▸ Challenge
Copy, from the entries below, each line where the word "soft" can be found.
----- Input rows -----
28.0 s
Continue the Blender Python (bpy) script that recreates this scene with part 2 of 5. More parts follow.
-----
----- Input rows -----
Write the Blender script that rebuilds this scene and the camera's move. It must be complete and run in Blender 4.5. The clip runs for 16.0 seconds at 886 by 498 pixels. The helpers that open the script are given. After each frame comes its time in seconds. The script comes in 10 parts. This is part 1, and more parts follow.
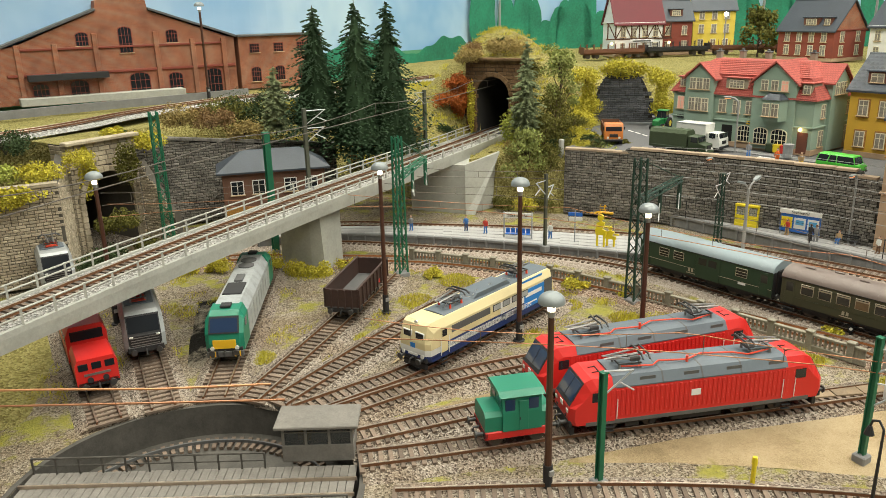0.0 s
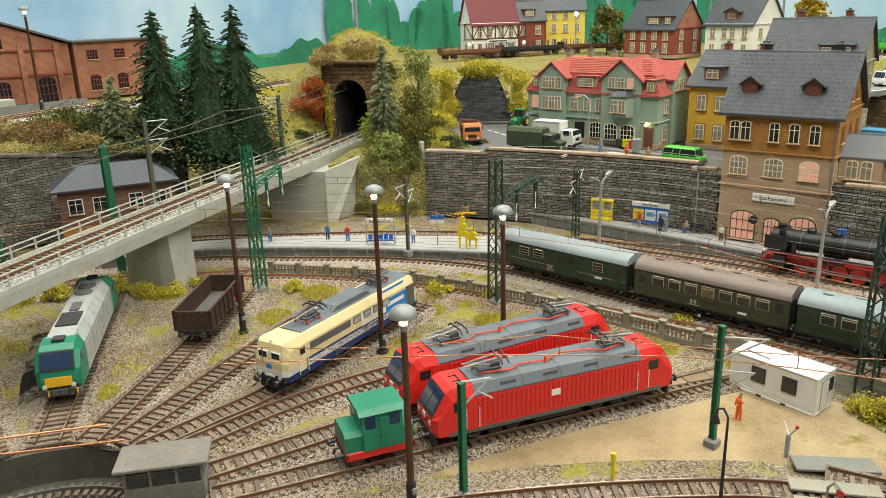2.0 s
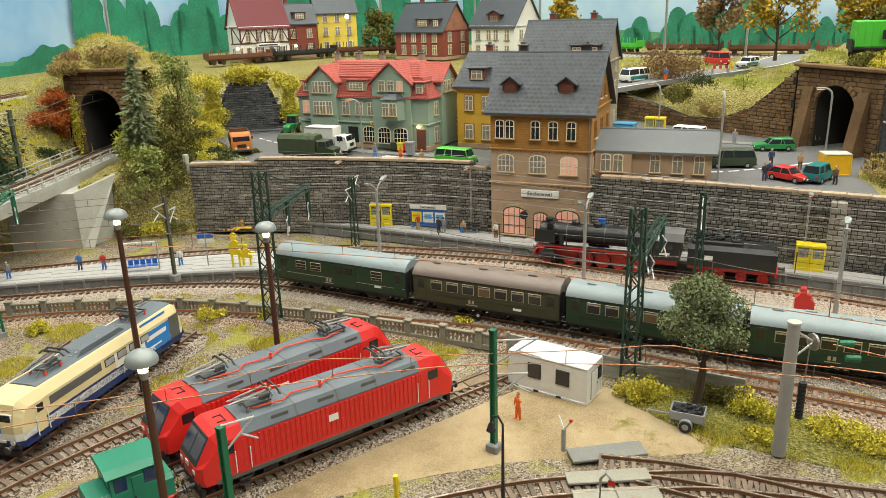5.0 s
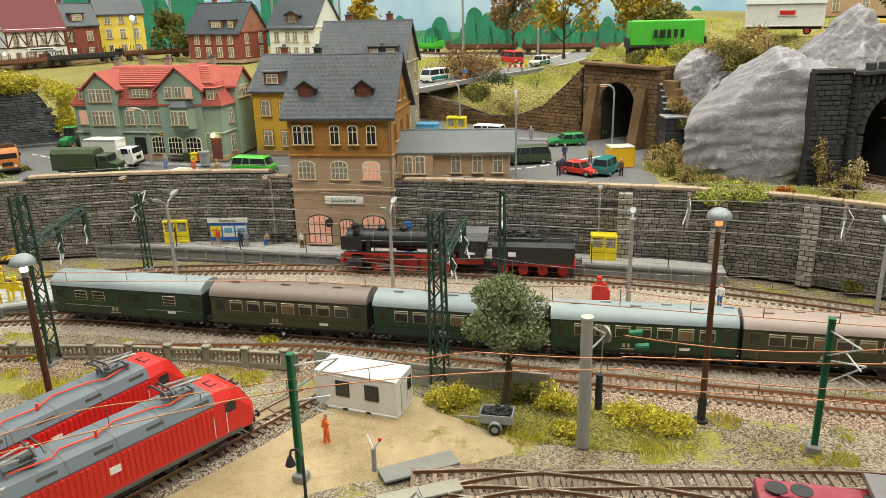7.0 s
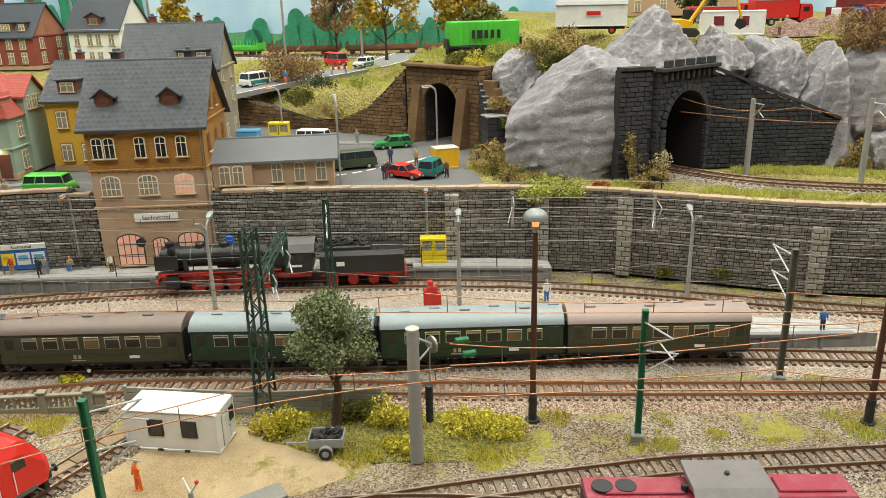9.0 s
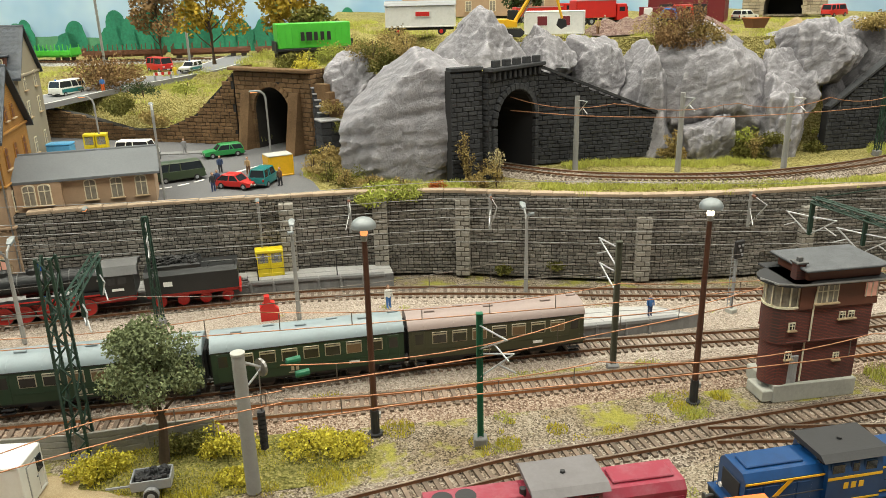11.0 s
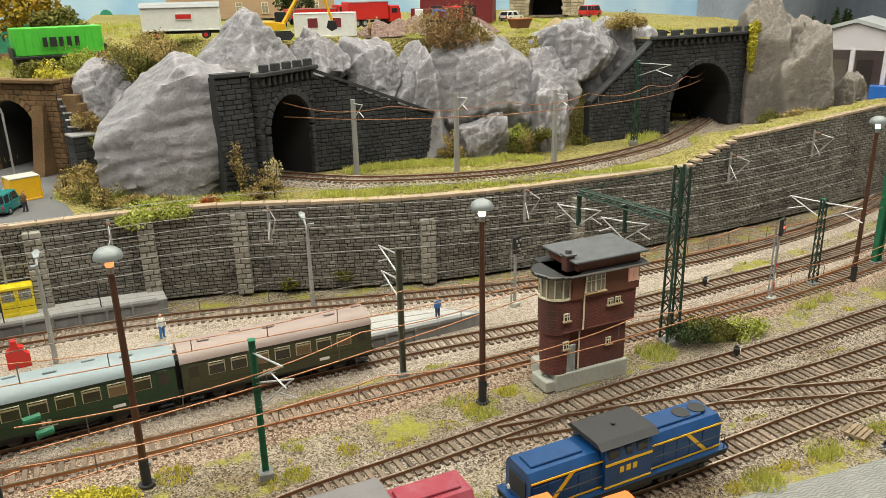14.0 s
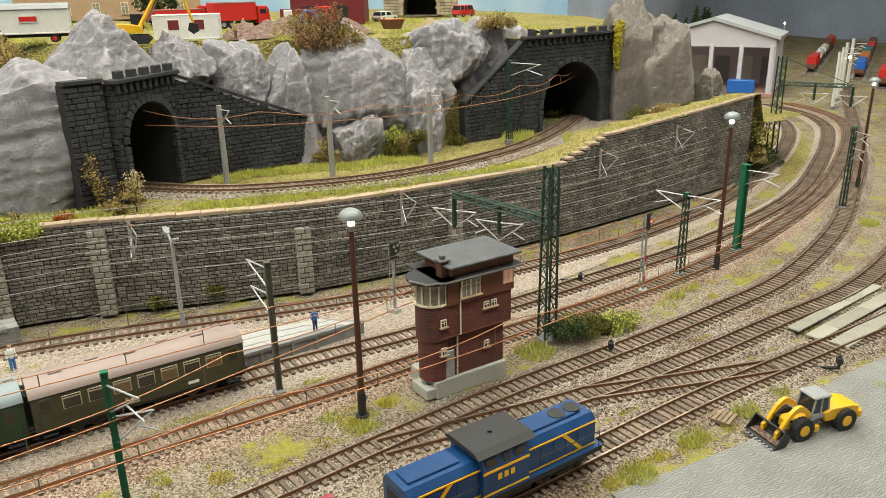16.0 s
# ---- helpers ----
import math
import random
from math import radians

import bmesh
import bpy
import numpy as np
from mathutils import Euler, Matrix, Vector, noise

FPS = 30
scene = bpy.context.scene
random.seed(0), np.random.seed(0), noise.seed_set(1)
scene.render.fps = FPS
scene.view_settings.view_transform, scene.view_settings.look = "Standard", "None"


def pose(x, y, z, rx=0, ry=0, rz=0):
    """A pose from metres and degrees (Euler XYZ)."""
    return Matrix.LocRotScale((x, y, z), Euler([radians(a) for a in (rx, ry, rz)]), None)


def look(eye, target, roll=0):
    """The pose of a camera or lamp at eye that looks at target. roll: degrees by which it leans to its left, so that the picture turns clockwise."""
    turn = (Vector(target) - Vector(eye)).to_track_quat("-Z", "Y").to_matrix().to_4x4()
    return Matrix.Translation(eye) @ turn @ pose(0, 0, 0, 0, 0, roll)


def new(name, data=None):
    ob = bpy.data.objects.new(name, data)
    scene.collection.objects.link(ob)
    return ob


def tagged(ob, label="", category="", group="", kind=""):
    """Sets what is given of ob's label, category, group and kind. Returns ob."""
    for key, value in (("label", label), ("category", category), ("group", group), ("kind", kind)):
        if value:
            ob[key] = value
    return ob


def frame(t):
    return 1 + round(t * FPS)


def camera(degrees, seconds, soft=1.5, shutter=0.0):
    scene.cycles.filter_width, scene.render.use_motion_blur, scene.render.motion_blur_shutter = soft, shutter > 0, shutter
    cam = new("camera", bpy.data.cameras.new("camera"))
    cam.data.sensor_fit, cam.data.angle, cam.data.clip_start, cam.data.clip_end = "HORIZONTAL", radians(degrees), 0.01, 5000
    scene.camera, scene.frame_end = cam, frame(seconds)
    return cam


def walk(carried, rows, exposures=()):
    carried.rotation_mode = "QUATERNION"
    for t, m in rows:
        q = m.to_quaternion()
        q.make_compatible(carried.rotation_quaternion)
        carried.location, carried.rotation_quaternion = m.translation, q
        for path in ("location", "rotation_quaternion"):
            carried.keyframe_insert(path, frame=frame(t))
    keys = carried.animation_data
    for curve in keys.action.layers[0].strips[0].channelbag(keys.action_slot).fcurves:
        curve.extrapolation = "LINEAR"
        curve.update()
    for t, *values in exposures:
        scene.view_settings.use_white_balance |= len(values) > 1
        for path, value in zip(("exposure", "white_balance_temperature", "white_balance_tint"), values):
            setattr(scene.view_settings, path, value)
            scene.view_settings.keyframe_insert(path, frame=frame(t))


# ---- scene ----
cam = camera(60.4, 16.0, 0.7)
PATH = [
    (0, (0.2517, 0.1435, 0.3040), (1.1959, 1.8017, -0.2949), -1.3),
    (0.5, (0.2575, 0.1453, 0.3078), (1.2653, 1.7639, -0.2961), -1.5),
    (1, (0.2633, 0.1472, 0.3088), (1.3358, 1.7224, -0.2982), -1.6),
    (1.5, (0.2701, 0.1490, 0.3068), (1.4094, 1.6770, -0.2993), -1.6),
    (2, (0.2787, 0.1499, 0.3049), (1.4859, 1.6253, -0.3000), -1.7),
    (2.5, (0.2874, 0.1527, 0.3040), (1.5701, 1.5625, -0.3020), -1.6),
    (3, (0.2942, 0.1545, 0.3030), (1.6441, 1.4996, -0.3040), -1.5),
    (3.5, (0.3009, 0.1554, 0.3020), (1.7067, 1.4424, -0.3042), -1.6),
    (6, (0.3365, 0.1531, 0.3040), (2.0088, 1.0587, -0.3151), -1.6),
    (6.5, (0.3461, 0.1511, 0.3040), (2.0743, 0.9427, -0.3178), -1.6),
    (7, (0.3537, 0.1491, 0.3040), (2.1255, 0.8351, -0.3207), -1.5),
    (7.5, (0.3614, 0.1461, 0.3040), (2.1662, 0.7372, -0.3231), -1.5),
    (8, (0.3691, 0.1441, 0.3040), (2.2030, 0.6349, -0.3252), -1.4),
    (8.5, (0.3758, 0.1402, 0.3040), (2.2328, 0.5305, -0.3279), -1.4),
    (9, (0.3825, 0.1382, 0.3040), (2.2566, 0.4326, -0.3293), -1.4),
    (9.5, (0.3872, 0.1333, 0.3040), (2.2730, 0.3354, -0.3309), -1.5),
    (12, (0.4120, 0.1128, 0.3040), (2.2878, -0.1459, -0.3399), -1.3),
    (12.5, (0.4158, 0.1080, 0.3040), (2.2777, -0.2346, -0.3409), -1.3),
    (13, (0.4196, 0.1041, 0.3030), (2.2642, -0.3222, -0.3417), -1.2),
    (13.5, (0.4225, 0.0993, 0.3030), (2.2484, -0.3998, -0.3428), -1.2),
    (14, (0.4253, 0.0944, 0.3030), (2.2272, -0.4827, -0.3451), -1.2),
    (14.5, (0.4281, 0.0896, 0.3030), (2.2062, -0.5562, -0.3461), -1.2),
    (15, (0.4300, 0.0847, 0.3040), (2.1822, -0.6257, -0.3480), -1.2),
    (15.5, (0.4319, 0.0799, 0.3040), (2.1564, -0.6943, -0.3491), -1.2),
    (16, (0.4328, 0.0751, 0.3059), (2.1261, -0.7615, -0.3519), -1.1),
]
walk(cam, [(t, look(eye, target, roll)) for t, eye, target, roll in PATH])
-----
▸ Response to this task
def camera(degrees, seconds, soft=1.5, shutter=0.0):
    scene.cycles.filter_width, scene.render.use_motion_blur, scene.render.motion_blur_shutter = soft, shutter > 0, shutter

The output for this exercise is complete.